Difetta, pertanto, un concreto interesse che sul punto legittimi l’impugnazione, dovendo farsi applicazione del principio, ripetutamente affermato dalla Sezioni Unite di questa Corte, secondo cui, in presenza di una causa di estinzione del reato, non sono rilevabili in sede di legittimità vizi di motivazione della sentenza impugnata in quanto il giudice del rinvio avrebbe comunque l'obbligo di procedere immediatamente alla declaratoria della causa estintiva (Sez. U, n. 35490 del 28/05/2009, Tettamanti, Rv. 224275). Nel ribadire recentemente tale principio in altra decisione, le Sezioni Unite di questa Corte – richiamando anche un risalente precedente (Sez. U, n. 17179 del 27/02/2002, Conti, Rv. 221403) – hanno in motivazione chiarito che l’art. 129 cod. proc. pen. «assolve a due funzioni fondamentali: la prima è quella di favorire l’imputato innocente, prevedendo l’obbligo dell’immediata declaratoria di cause di non punibilità “in ogni stato e grado del processo”, la seconda è quella di agevolare in ogni caso l’exitus del processo, ove non appaia concretamente realizzabile la pretesa punitiva dello Stato […] l’eventuale interesse dell’imputato a proseguire l’attività processuale, in vista di un auspicato proscioglimento con formula liberatoria di merito, sarebbe tutelato dalla possibilità di rinunciare alla prescrizione e deve bilanciarsi, alla luce della normativa vigente, con l’obiettivo, di pari rilevanza, della sollecita definizione del processo, che trova fondamento nella previsione di cui all’art. 111, secondo comma, Cost.» (Sez. U, n. 28954 del 27/04/2017, Iannelli). Per coltivare il suddetto interesse, i ricorrenti avrebbero dunque dovuto rinunciare alla prescrizione.
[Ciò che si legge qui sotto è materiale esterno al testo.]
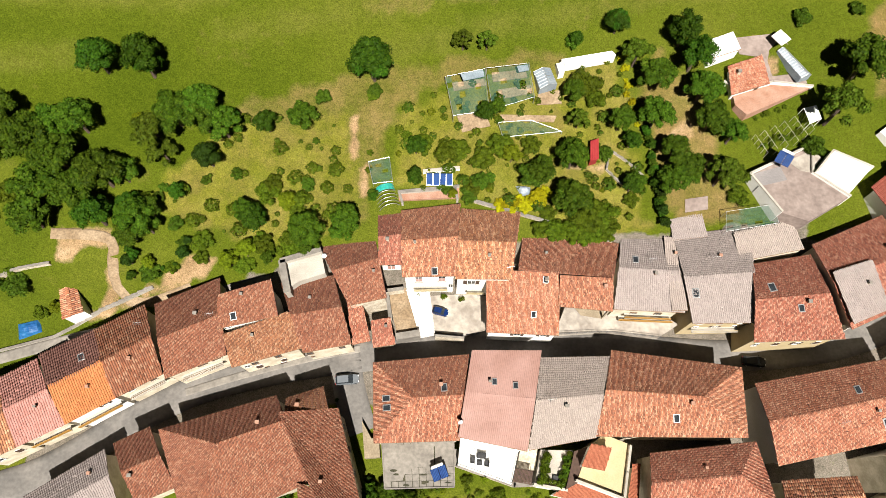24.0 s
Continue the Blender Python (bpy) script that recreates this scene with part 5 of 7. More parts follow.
paved("roofless_floor", [(-33.54, 37.81), (-27.22, 40.15), (-25.96, 35.7), (-30.31, 34.08), (-31.85, 32.87)], 0, 10.4, "paleconcrete", "stained pale floor of a roofless building", "terrace")


def slab_terrace():
    """Cracked concrete terrace: cast slabs with mossy joints, partly under a smooth screed."""
    pts = [(-15.7, 10.25), (-3.71, 10.8), (-3.46, 2.38), (-14.68, 1.88)]
    ob = empty("terrace", *np.mean(pts, 0), 0)
    tagged(ob, "grey cracked concrete terrace with mossy joints", "terrace")
    c = np.mean(pts, 0)
    prism("terrace_body", [tuple(np.array(p) - c) for p in pts], -6, 2.34, M["blackmoss"], ob)
    nw, ne, se, sw = [np.array(p) - c for p in pts]
    rng = random.Random(8)

    def spot(a, b):
        return (nw * (1 - a) + ne * a) * (1 - b) + (sw * (1 - a) + se * a) * b

    def piece(name, corners, high):
        v = [(*spot(a, b), 2.2) for a, b in corners] + [(*spot(a, b), high) for a, b in corners]
        n = len(corners)
        solid(name, v, [tuple(range(n)), tuple(range(n, 2 * n))] + [(k, (k + 1) % n, n + (k + 1) % n, n + k) for k in range(n)], M["concrete"], ob)

    for i in range(10):
        for j in range(8):
            a, b = i / 10, j / 8
            if 0.16 < b < 0.62 or (b > 0.6 and a < 0.28 and j < 7):
                continue
            g = 0.0018 + 0.001 * rng.random()
            w = [rng.uniform(0, 0.0025) for k in range(8)]
            piece("slab", [(a + g + w[0], b + g + w[1]), (a + 0.1 - g - w[2], b + g + w[3]), (a + 0.1 - g - w[4], b + 0.125 - g - w[5]), (a + g + w[6], b + 0.125 - g - w[7])], 2.4 + rng.uniform(-0.02, 0.01))
    piece("screed", [(0.004, 0.1), (0.1, 0.13), (0.24, 0.2), (0.5, 0.19), (0.72, 0.17), (0.72, 0.64), (0.5, 0.62), (0.36, 0.66), (0.3, 0.74), (0.26, 0.86), (0.005, 0.88)], 2.43)
    piece("screed", [(0.735, 0.17), (0.99, 0.16), (0.99, 0.62), (0.735, 0.64)], 2.42)
    for k in range(16):
        a, b = rng.uniform(0.02, 0.93), rng.choice((rng.uniform(0.02, 0.13), rng.uniform(0.66, 0.95)))
        w, h = rng.uniform(0.02, 0.07), rng.uniform(0.012, 0.035)
        ring = [(a + w * math.cos(t) * rng.uniform(0.6, 1.1), b + h * math.sin(t) * rng.uniform(0.6, 1.1)) for t in (0, 0.9, 1.8, 2.7, 3.6, 4.5, 5.4)]
        v = [(*spot(*q), 2.38) for q in ring] + [(*spot(*q), 2.45) for q in ring]
        solid("moss_patch", v, [tuple(range(7)), tuple(range(7, 14))] + [(i, (i + 1) % 7, 7 + (i + 1) % 7, 7 + i) for i in range(7)], M["blackmoss"], ob)
    for p, r in ((sw, se), (se, ne), (nw, sw)):
        d = r - p
        part("kerb", block(np.linalg.norm(d), 0.22, 0.25, pose((p[0] + r[0]) / 2, (p[1] + r[1]) / 2, 2.3, 0, 0, math.degrees(math.atan2(d[1], d[0]))), 0.03), M["concrete"], ob)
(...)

I loro ricorsi, complessivamente infondati, vanno pertanto rigettati con condanna di ciascun ricorrente al pagamento delle spese processuali.
P.Q.M.
Dichiara inammissibile il ricorso della parte civile Campeggio Il Conero Portonovo Soc. coop. a r.l. e la condanna al pagamento delle spese processuali e della somma di €. 2.000,00 in favore della Cassa delle Ammende.
Rigetta i ricorsi di Natalucci Orlando e Chielli Franco e condanna ciascuno al pagamento delle spese processuali.